A Tesla without Elon, however, would bring its own dangers, and company observers said the automaker could sacrifice investor confidence or employee morale if it pushed ahead without him. Some likened the board’s tension to Apple, whose ouster of late chief Steve Jobs in the ’80s triggered an era of corporate desperation and ultimately ended in Jobs’s return.
Tesla lists its heavy dependence on Musk among the “risk factors” it regularly files with the SEC. And Tesla’s board, analysts said, has long taken a passive approach to Musk’s leadership.
Yet there is considerable precedent for such a move, including within Musk’s own empire. Gwynne Shotwell, the president and chief operating officer of Musk’s SpaceX, has built the company into one of the most valuable private start-ups in America and helped redefine private space travel — while also steering clear of her boss’ signature chaos and controversy. Some Tesla investors have grumbled that they wish they had a Shotwell, too.
Investors also point to a potential parallel: former Uber CEO Travis Kalanick, another unrestrained leader of an automotive-tech company, whose replacement last year by Dara Khosrowshahi was credited with helping save the company from more bad press.
Tesla’s leadership has no shortage of coming crises to navigate. The company has logged only six profitable months over the past decade and has seen its cash stockpile disappear.

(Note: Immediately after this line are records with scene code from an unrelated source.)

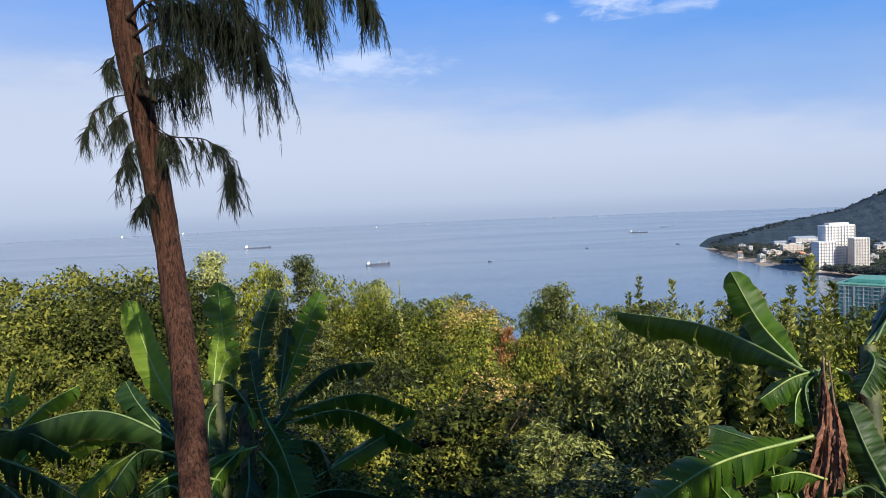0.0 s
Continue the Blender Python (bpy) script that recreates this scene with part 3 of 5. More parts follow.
def dead_leaf(plant_ob, a, b, c, spread, ribbons):
    """A dead leaf hanging as crumpled ribbons round its dry midrib."""
    rng = LEAF_RNG
    home = plant_ob.matrix_basis.translation
    line = bend([Vector(a) - home, Vector(b) - home, Vector(c) - home], 20)
    verts, faces, uvs = [], [], []
    for k in range(ribbons):
        lo = rng.uniform(0, 0.55)
        hi = min(lo + rng.uniform(0.30, 0.75), 1.08)
        off = Vector(rng.normal(size=3)) * spread * 0.5
        wide, turn, spin = rng.uniform(0.006, 0.030), rng.uniform(0, 6.28), rng.uniform(-3, 3)
        sway, phase, n, base = rng.uniform(0.006, 0.022), rng.uniform(0, 6.28), 18, len(verts)
        for i in range(n + 1):
            u, q = lo + (hi - lo) * i / n, i / n
            x = min(u, 1.0) * 18.99
            p = line[int(x)].lerp(line[int(x) + 1], x - int(x)) + off * (0.12 + 1.5 * u * u + 0.5 * q) + Vector(rng.normal(size=3)) * 0.003
            p += Vector((math.sin(phase + u * 9), math.cos(phase * 1.7 + u * 7), 0)) * sway * q
            p.z -= max(0.0, u - 1.0) * 0.5
            ang = turn + spin * u + math.sin(u * 13 + phase) * 0.5
            s = Vector((math.cos(ang), math.sin(ang), rng.normal() * 0.3)) * wide * (0.2 + math.sin(math.pi * (q * 0.93 + 0.05)) ** 0.6) * rng.uniform(0.88, 1.15)
            fold_in = Vector((-math.sin(ang), math.cos(ang), 0)) * wide * (0.6 + 0.3 * math.sin(u * 21 + phase))
            verts += [p - s, p + fold_in, p + s * rng.uniform(0.7, 1.25)]
            uvs += [(-0.8, u * 2 + k), (0, u * 2 + k), (0.8, u * 2 + k)]
        for i in range(n):
            q = base + i * 3
            faces += [(q, q + 1, q + 4, q + 3), (q + 1, q + 2, q + 5, q + 4)]
    me = mesh_from("dead_leaf", [tuple(v) for v in verts], faces, BLADE_DEAD)
    layer = me.uv_layers.new(name="UVMap")
    idx = np.empty(len(me.loops), np.int32)
    me.loops.foreach_get("vertex_index", idx)
    layer.data.foreach_set("uv", np.array(uvs, np.float32)[idx].ravel())
    leaf = put("dead_leaf", me, plant_ob, label="dead brown crumpled hanging leaf")
    v, f = tube(line, [0.009 * (1.1 - i / 20) for i in range(20)], 6)
    put("midrib", mesh_from("midrib", v, f, RIB_DEAD, True), leaf)


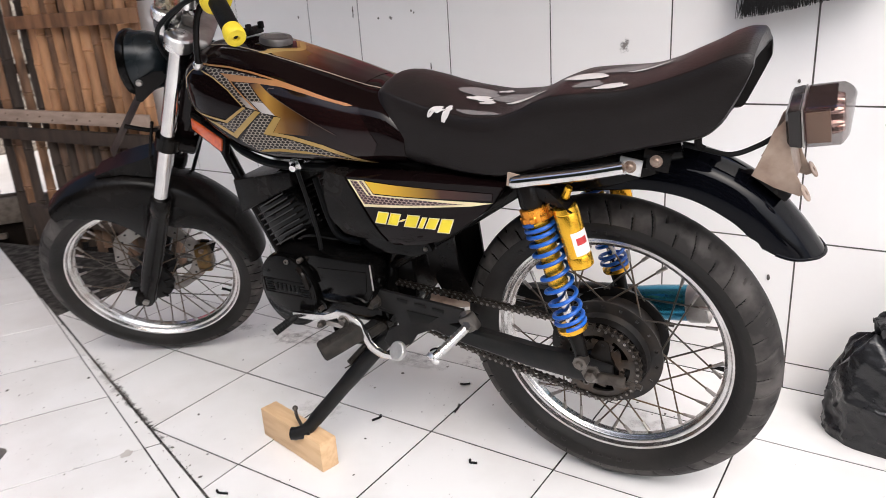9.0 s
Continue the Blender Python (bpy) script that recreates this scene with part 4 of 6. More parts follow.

Musk has insisted the company will turn a profit in the second half of the year thanks to recent production successes with its newest car, the Model 3.
But analysts said Tesla’s latest challenge may be one of its most critical: Calm the havoc with a leader who’s “a lot more boring and operationally sane,” as one put it, or stick it out with an impulsive boss who’s the cause of much of its troubles and success.
“They can either continue on their current path — as this lurching, sometimes fabulous, sometimes messed-up company — or they finally reach a tipping point and bail catastrophically,” Ramsey said. “You can’t deny that the company is dying to have grown-up management around.”